An die Fortsetzung des Gesprächs mit Magne war nicht mehr zu denken. 

Wir verabschiedeten uns gestenreich und ich machte mich auf die Suche nach dem Orgelspieler. 

Der mußte ja irgendwo sein. Ich fand ihn etwas seitlich von der Orgel. Nicht oben, sondern unten.

An einem beweglichen Spieltisch. Eher eine Art Cockpit.

 

125 klingende Register, 2 Effektregister, 12 Transmissionen, 4 Tremulanten, 36 Koppeln, 10 Sonderfunktionen Pro Organist,

12 Generalkombinationen, 4-8 Werkkombinationen, Tutti, Generaltutti, 999 Setzerkombinationen und „Touch screen“!!

(Beschreibung Orgelbau Kuhn/Männedorf CH)

 

Unglaublich dieses Instrument. 

Ich schaute dem Musiker eine ganze Zeit lag über die Schulter. Und ich weiß auch nicht.
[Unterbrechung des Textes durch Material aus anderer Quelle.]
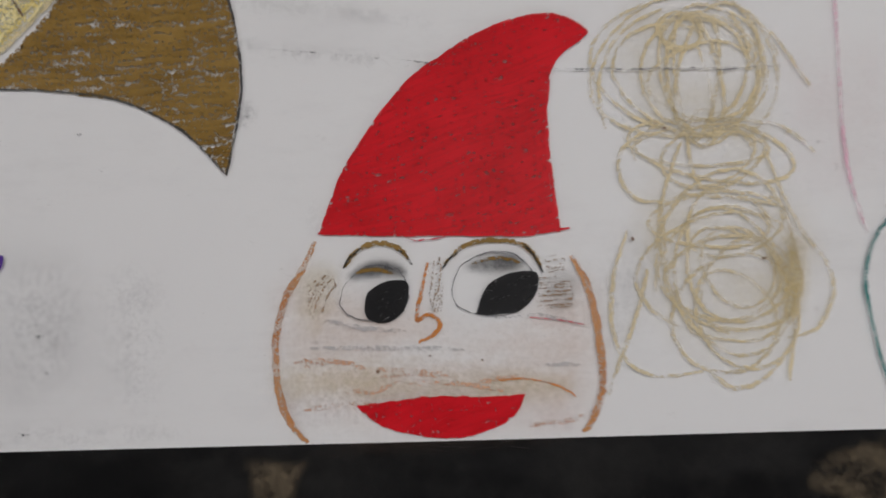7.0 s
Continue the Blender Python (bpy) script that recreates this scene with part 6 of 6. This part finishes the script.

Ich gehe zwar nicht so gerne in Kirchen aber Orgelmusik ergreift mich. Die macht was mit mir. Hab ich immer wieder festgestellt. 

Um 3 kam dann der Chor zur Probe Und wir mußten raus. Schade. 

Wären gerne noch geblieben.

 

Ich habe dann draußen noch versucht, den Dom in seiner Gänze auch von vorn  zu fotografieren. Bin kläglich gescheitert.

Dafür habe ich Magne in seiner roten Robe noch einmal "erwischt". Es war viertel nach drei. Er hatte Feierabend.